GOAL OF THE EXERCISE:
Output every line of the material exactly, omitting images.

▬▬▬

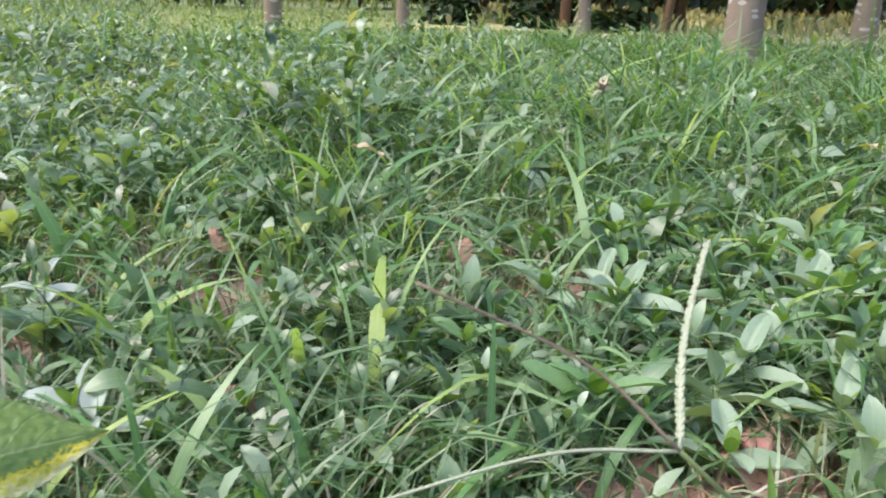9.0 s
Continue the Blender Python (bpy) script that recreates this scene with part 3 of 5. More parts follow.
r = rand(11)
x, y = weedy(r, *scatter(r, 46000, 0.08, 1.8, keep=0.12), 0.2)
blades("fine_grass", r, x, y, 0.062 * stand(x, y), 0.0010, GRASS, "fine green meadow grass with some dry blades", seg=4, lean=(0.1, 0.8), droop=(0.05, 0.5))
x, y = weedy(r, *scatter(r, 19000, 0.10, 2.0, keep=0.04, tufts=0.012))
blades("tufted_grass", r, x, y, 0.112 * stand(x, y), 0.0020, GRASS, "bending green grass in loose tufts", seg=6, lean=(0.3, 1.15), droop=(0.12, 0.75))
x, y = weedy(r, *scatter(r, 7500, 0.12, 2.2, keep=0.05), 0.2)
blades("broad_grass", r, x, y, 0.120 * stand(x, y), 0.0038, GRASS_WIDE, "broad-bladed green grass", seg=7, lean=(0.4, 1.2), droop=(0.2, 0.85))
x, y = weedy(r, *scatter(r, 1700, 0.18, 2.3, keep=0.05), 0.2)
few = (np.hypot(x - 0.75, y - 0.55) > 0.30) | (r.uniform(0, 1, len(x)) < 0.3)
x, y = x[few], y[few]
blades("wide_grass", r, x, y, 0.140 * stand(x, y), 0.0062, GRASS_WIDE, "wide bending grass leaves with a pale keel", seg=8, lean=(0.4, 1.15), droop=(0.25, 0.85))
x, y = scatter(r, 11000, 0.10, 0.75, keep=0.2)
blades("trodden_grass", r, x, y, 0.075, 0.0015, GRASS, "short trodden grass along the line of the walk", seg=5, lean=(0.4, 1.3), droop=(0.2, 0.8))
x, y = scatter(r, 1100, 0.12, 0.75, keep=0.2)
weed_growth("trodden_weeds", r, x, y, 0.035, 0.034, 0.19, WEEDS, "small trodden weeds between short grass")
x, y = scatter(r, 46000, 1.6, 4.2, keep=0.10)
blades("meadow_grass", r, x, y, 0.100 * stand(x, y), 0.0026, GRASS, "green meadow grass", seg=5, lean=(0.35, 1.25), droop=(0.2, 0.9))
x, y = scatter(r, 12500, 1.5, 4.6, keep=0.05, tufts=0.03)
few = (y - 0.2 < 0.7 * (x - 0.45)) | (x < 0.6) | (r.uniform(0, 1, len(x)) < 0.8)
x, y = x[few], y[few]
blades("tall_grass", r, x, y, 0.160 * stand(x, y), 0.0042, GRASS_WIDE, "taller bending grass among the weeds", seg=7, lean=(0.3, 1.2), droop=(0.15, 0.85))
x, y = scatter(r, 62000, 4.0, 9.8, keep=0.15)
ok = (np.hypot(x - 0.45, y - 0.22) < 6.4) | (y < 1.6) | (y > 5.4)
x, y = x[ok], y[ok]
blades("far_grass", r, x, y, 0.080 * stand(x, y), 0.0042, GRASS_FAR, "yellowish green grass under the trees", seg=4, lean=(0.5, 1.3), droop=(0.3, 0.9))
x, y = scatter(r, 6500, 7.0, 26.0, arc=(-78, -50))
blades("field_grass", r, x, y, 0.14, 0.02, FIELD, "pale sunlit grass of the open field", seg=3, lean=(0.1, 0.6))
x, y = scatter(r, 6500, 8.8, 26.0, arc=(-140, -78))
blades("verge_grass", r, x, y, 0.12, 0.012, GRASS_FAR, "green grass beyond the clay patches", seg=3, lean=(0.3, 1.0))
x, y = scatter(r, 11000, 8.5, 26.0, arc=(-50, 100))
blades("bank_grass", r, x, y, 0.14, 0.02, GRASS_FAR, "pale green grass on the rising bank", seg=3, lean=(0.1, 0.6))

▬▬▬

COMPLETED EXERCISE:
9.0 s
Continue the Blender Python (bpy) script that recreates this scene with part 3 of 5. More parts follow.
r = rand(11)
x, y = weedy(r, *scatter(r, 46000, 0.08, 1.8, keep=0.12), 0.2)
blades("fine_grass", r, x, y, 0.062 * stand(x, y), 0.0010, GRASS, "fine green meadow grass with some dry blades", seg=4, lean=(0.1, 0.8), droop=(0.05, 0.5))
x, y = weedy(r, *scatter(r, 19000, 0.10, 2.0, keep=0.04, tufts=0.012))
blades("tufted_grass", r, x, y, 0.112 * stand(x, y), 0.0020, GRASS, "bending green grass in loose tufts", seg=6, lean=(0.3, 1.15), droop=(0.12, 0.75))
x, y = weedy(r, *scatter(r, 7500, 0.12, 2.2, keep=0.05), 0.2)
blades("broad_grass", r, x, y, 0.120 * stand(x, y), 0.0038, GRASS_WIDE, "broad-bladed green grass", seg=7, lean=(0.4, 1.2), droop=(0.2, 0.85))
x, y = weedy(r, *scatter(r, 1700, 0.18, 2.3, keep=0.05), 0.2)
few = (np.hypot(x - 0.75, y - 0.55) > 0.30) | (r.uniform(0, 1, len(x)) < 0.3)
x, y = x[few], y[few]
blades("wide_grass", r, x, y, 0.140 * stand(x, y), 0.0062, GRASS_WIDE, "wide bending grass leaves with a pale keel", seg=8, lean=(0.4, 1.15), droop=(0.25, 0.85))
x, y = scatter(r, 11000, 0.10, 0.75, keep=0.2)
blades("trodden_grass", r, x, y, 0.075, 0.0015, GRASS, "short trodden grass along the line of the walk", seg=5, lean=(0.4, 1.3), droop=(0.2, 0.8))
x, y = scatter(r, 1100, 0.12, 0.75, keep=0.2)
weed_growth("trodden_weeds", r, x, y, 0.035, 0.034, 0.19, WEEDS, "small trodden weeds between short grass")
x, y = scatter(r, 46000, 1.6, 4.2, keep=0.10)
blades("meadow_grass", r, x, y, 0.100 * stand(x, y), 0.0026, GRASS, "green meadow grass", seg=5, lean=(0.35, 1.25), droop=(0.2, 0.9))
x, y = scatter(r, 12500, 1.5, 4.6, keep=0.05, tufts=0.03)
few = (y - 0.2 < 0.7 * (x - 0.45)) | (x < 0.6) | (r.uniform(0, 1, len(x)) < 0.8)
x, y = x[few], y[few]
blades("tall_grass", r, x, y, 0.160 * stand(x, y), 0.0042, GRASS_WIDE, "taller bending grass among the weeds", seg=7, lean=(0.3, 1.2), droop=(0.15, 0.85))
x, y = scatter(r, 62000, 4.0, 9.8, keep=0.15)
ok = (np.hypot(x - 0.45, y - 0.22) < 6.4) | (y < 1.6) | (y > 5.4)
x, y = x[ok], y[ok]
blades("far_grass", r, x, y, 0.080 * stand(x, y), 0.0042, GRASS_FAR, "yellowish green grass under the trees", seg=4, lean=(0.5, 1.3), droop=(0.3, 0.9))
x, y = scatter(r, 6500, 7.0, 26.0, arc=(-78, -50))
blades("field_grass", r, x, y, 0.14, 0.02, FIELD, "pale sunlit grass of the open field", seg=3, lean=(0.1, 0.6))
x, y = scatter(r, 6500, 8.8, 26.0, arc=(-140, -78))
blades("verge_grass", r, x, y, 0.12, 0.012, GRASS_FAR, "green grass beyond the clay patches", seg=3, lean=(0.3, 1.0))
x, y = scatter(r, 11000, 8.5, 26.0, arc=(-50, 100))
blades("bank_grass", r, x, y, 0.14, 0.02, GRASS_FAR, "pale green grass on the rising bank", seg=3, lean=(0.1, 0.6))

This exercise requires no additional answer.